I've seen such functions for increased precision in a number of situations. This seems to be quite common whenever you are implementing distribution functions (Gamma, Beta, Poisson etc.) with high numeric precision. For example the Gamma function seems to be most of the time used as logGamma. In general, going to "logspace" can improve precision a lot, and so R seems to have a "logspace" flag on most functions.

Another example, in R, there exists log1mexp for log(1 - exp(p)): http://cran.r-project.org/web/packages/Rmpfr/vignettes/log1mexp-note.pdf

I've been playing around with entropy and information theoretic measures. A very common term there is

p * -log(p)


where usually, one would want the base of the logarithm to be 2, not e; but just as often this is only a linear factor, and you can as well use the natural logarithm (so this is not of key importance to me). Anyway, do you know if there is a faster / more direct / more precise way of computing this term? I'm having it all over the place, so it could really pay off to make it a bit more precise and fast (save me the usual "premature optimization" stuff, thanks).

I don't see any obvious reason that would cause a loss in precision. So I'm mostly interested if there is any nice trick to speed up this computation. That maybe even saves me treating the p=0 corner case (which sensibly is 0, although log(0) does not exist) or gives me base 2 for free (although a single multiplication with a constant obviously is not killer expensive). Thanks.

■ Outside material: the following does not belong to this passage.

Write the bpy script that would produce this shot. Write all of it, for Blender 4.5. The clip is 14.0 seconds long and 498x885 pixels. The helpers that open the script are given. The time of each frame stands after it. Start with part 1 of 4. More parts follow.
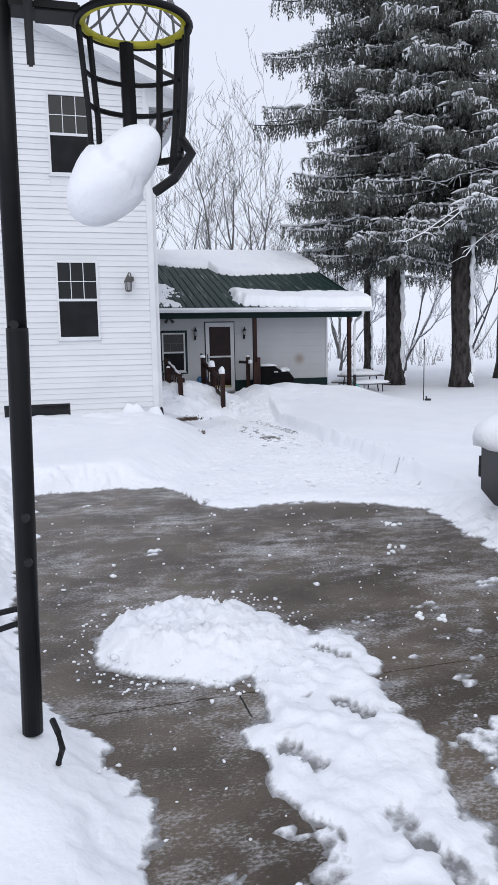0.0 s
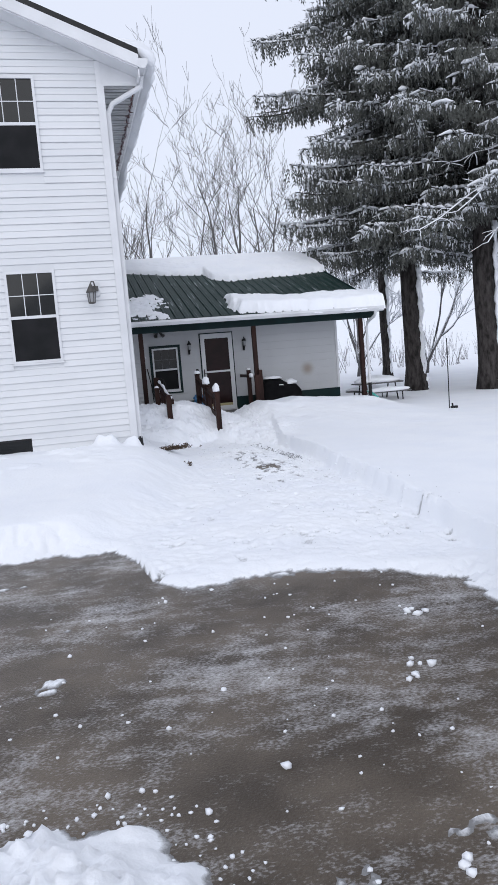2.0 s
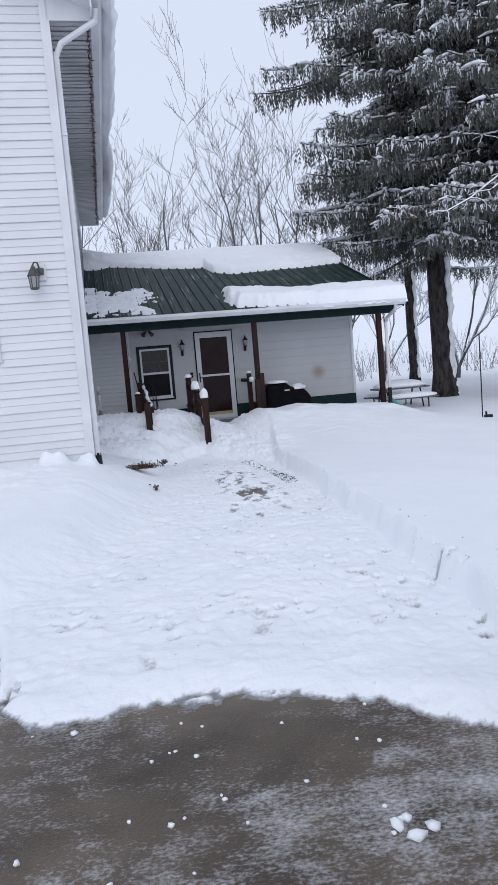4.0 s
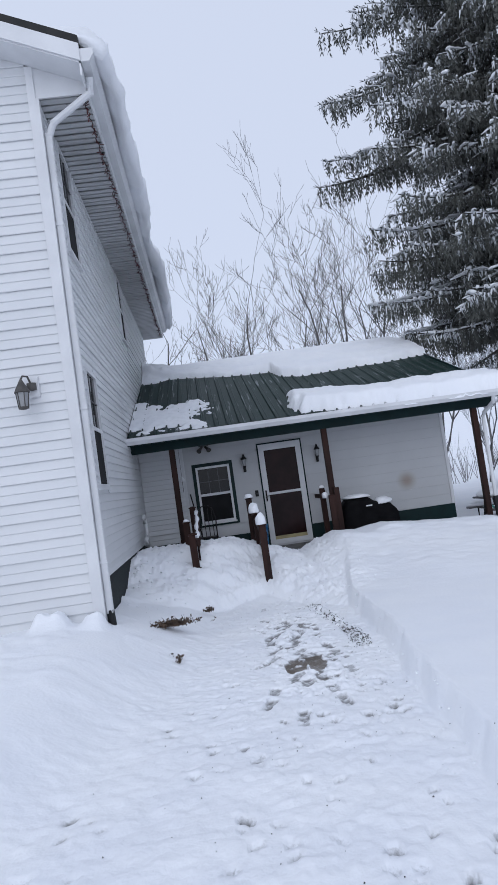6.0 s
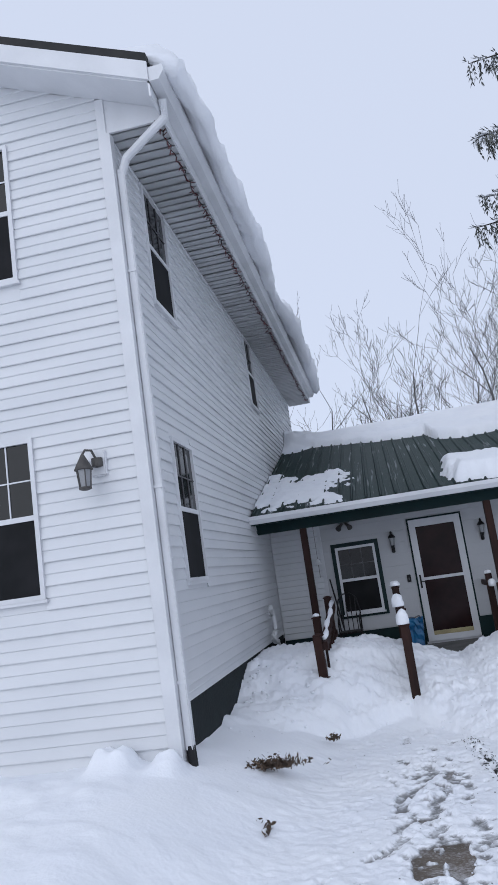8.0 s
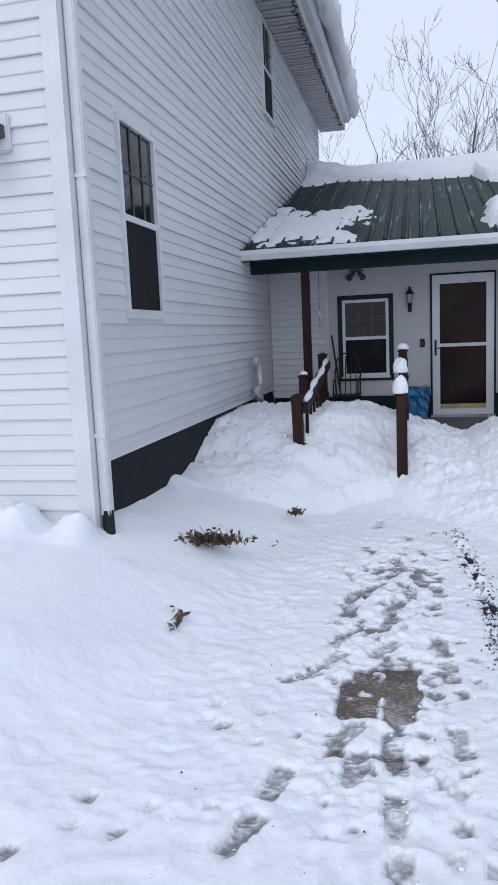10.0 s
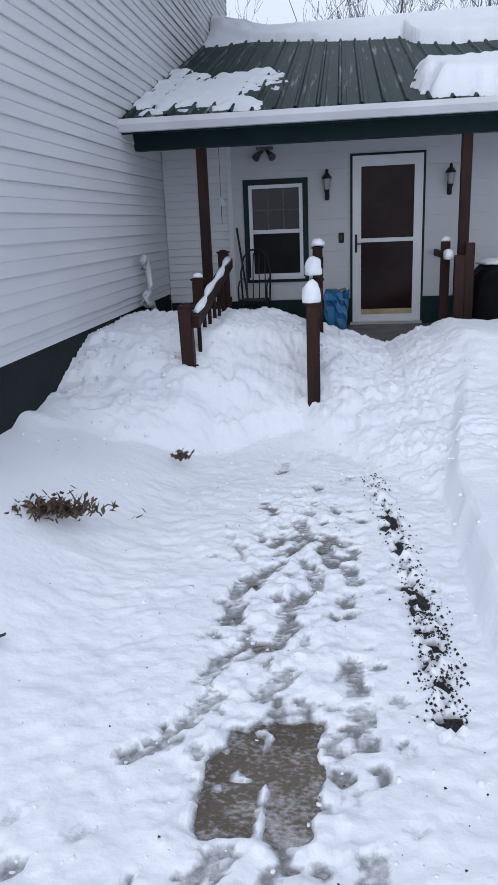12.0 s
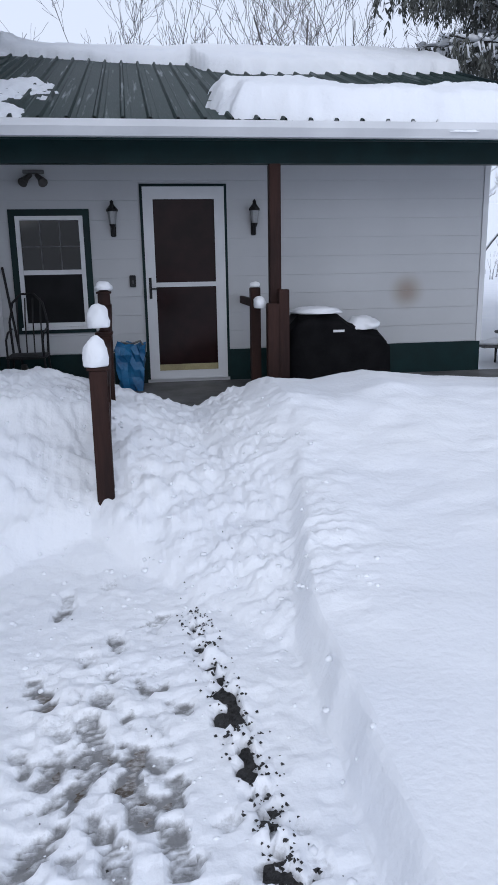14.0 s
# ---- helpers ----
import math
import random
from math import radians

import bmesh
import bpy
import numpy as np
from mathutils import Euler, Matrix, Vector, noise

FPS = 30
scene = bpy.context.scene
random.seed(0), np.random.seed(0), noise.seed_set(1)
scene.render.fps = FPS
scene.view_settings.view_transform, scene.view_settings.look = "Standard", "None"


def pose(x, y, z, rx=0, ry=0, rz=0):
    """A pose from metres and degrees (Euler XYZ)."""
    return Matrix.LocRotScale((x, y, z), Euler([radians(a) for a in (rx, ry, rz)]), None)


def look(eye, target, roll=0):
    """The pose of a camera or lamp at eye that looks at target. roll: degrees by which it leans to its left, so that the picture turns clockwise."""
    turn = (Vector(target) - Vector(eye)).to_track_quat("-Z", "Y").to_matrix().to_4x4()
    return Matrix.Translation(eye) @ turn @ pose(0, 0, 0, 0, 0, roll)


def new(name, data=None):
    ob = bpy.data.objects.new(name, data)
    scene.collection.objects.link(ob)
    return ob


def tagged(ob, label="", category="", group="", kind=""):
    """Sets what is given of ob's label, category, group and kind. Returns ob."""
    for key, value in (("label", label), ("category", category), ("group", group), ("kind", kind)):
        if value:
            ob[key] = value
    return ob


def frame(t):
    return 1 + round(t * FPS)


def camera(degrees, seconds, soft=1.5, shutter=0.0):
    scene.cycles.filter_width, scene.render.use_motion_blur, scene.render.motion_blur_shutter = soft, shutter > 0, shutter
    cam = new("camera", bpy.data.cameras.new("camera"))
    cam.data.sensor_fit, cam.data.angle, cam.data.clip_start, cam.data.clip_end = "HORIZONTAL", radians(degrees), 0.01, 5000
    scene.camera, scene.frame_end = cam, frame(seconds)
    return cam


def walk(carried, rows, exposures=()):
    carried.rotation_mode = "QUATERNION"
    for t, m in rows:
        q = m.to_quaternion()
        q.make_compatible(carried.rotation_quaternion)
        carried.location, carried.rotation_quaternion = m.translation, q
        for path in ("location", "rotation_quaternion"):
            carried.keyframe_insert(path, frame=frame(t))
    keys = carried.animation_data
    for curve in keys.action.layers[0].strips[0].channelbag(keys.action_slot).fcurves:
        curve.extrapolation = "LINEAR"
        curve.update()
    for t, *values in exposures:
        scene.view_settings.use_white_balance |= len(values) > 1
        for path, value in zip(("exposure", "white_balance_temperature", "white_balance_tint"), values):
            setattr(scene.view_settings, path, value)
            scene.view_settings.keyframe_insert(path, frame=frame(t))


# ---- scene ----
cam = camera(37.6, 14.0, soft=1.5)
METRES, EYE, TILT, LEAN, TURN = 14.9, 1.62, 0.0, 0.0, -15.5
PATH = [
    (0, (0.179, -0.055, 1.912), (0.697, 1.859, 1.65), -1.2),
    (0.5, (0.368, 0.441, 1.947), (0.832, 2.37, 1.693), -2.0),
    (1, (0.697, 0.966, 1.975), (1.143, 2.902, 1.745), -3.9),
    (1.5, (0.925, 1.558, 2.004), (1.378, 3.494, 1.792), -4.0),
    (2, (1.366, 2.111, 1.938), (1.816, 4.046, 1.705), -4.6),
    (2.2, (1.488, 2.349, 1.94), (1.936, 4.283, 1.697), -4.6),
    (4.3, (2.86, 4.803, 1.748), (3.199, 6.765, 1.555), -5.1),
    (4.5, (2.988, 5.052, 1.792), (3.304, 7.019, 1.612), -5.4),
    (5, (3.186, 5.679, 1.785), (3.444, 7.657, 1.641), -6.1),
    (5.5, (3.552, 6.262, 1.741), (3.741, 8.251, 1.645), -6.8),
    (6, (3.769, 6.882, 1.879), (3.893, 8.875, 1.989), -8.1),
    (6.5, (3.97, 7.4, 1.936), (4.011, 9.385, 2.179), -8.1),
    (7, (4.216, 7.819, 2.031), (4.057, 9.794, 2.307), -9.8),
    (7.2, (4.272, 8.043, 2.03), (4.048, 10.007, 2.331), -10.0),
    (9.3, (4.747, 9.916, 2.076), (4.327, 11.834, 2.454), -5.6),
    (9.5, (4.767, 10.128, 2.044), (4.315, 12.068, 2.23), -5.3),
    (10, (4.687, 10.617, 1.882), (4.231, 12.542, 1.592), -2.6),
    (10.5, (4.746, 11.031, 1.852), (4.349, 12.937, 1.394), -1.4),
    (11, (4.74, 11.419, 1.836), (4.433, 13.316, 1.283), -0.7),
    (11.5, (4.668, 11.752, 1.877), (4.418, 13.645, 1.283), -0.7),
    (12, (4.754, 12.108, 1.872), (4.498, 14.007, 1.299), -2.4),
    (12.5, (4.77, 12.483, 1.856), (4.591, 14.396, 1.301), -2.4),
    (13, (4.756, 12.87, 1.876), (4.712, 14.799, 1.346), -1.8),
    (13.5, (4.794, 13.316, 1.831), (4.909, 15.249, 1.329), -1.2),
    (14, (4.755, 13.757, 1.822), (5.041, 15.678, 1.345), -1.0),
]
walk(cam, [(t, look(eye, target, roll)) for t, eye, target, roll in PATH],
     [(0.0, 0.12, 6380, 10), (2.2, 0.14, 6330, 10), (4.5, -0.04, 6060, 10), (6.5, -0.12, 5980, 10), (9.5, 0.02, 6000, 10), (11.0, 0.14, 6000, 10), (14.0, 0.10, 6020, 10)])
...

• If you're worried about over/underflow, note that because $m \sim 10^{-308} \leq p \leq M \sim 10^{-308}$ (double precision), $|\log p|$ will be at most $\approx 700$, so it can't ever be very large. $p \log p$ (0 when $p=0$) should be perfectly fine. As a side note, fast formulas are can be different from accurate formulas, so sometimes you can't get both. – Kirill Nov 9 '12 at 18:07
• R comes with a log2 function which depending on your OS can be a simple wrapper around log/log(2) or make use of the fact that C99 added a log2 function. – anonymous Aug 31 '13 at 0:38

$p \log p$ won't suffer from precision loss anywhere in $[0,1]$, and won't suffer from exponent overflow near $0$ either. Thus, the fast, accurate way is
p ? p * -log(p) : 0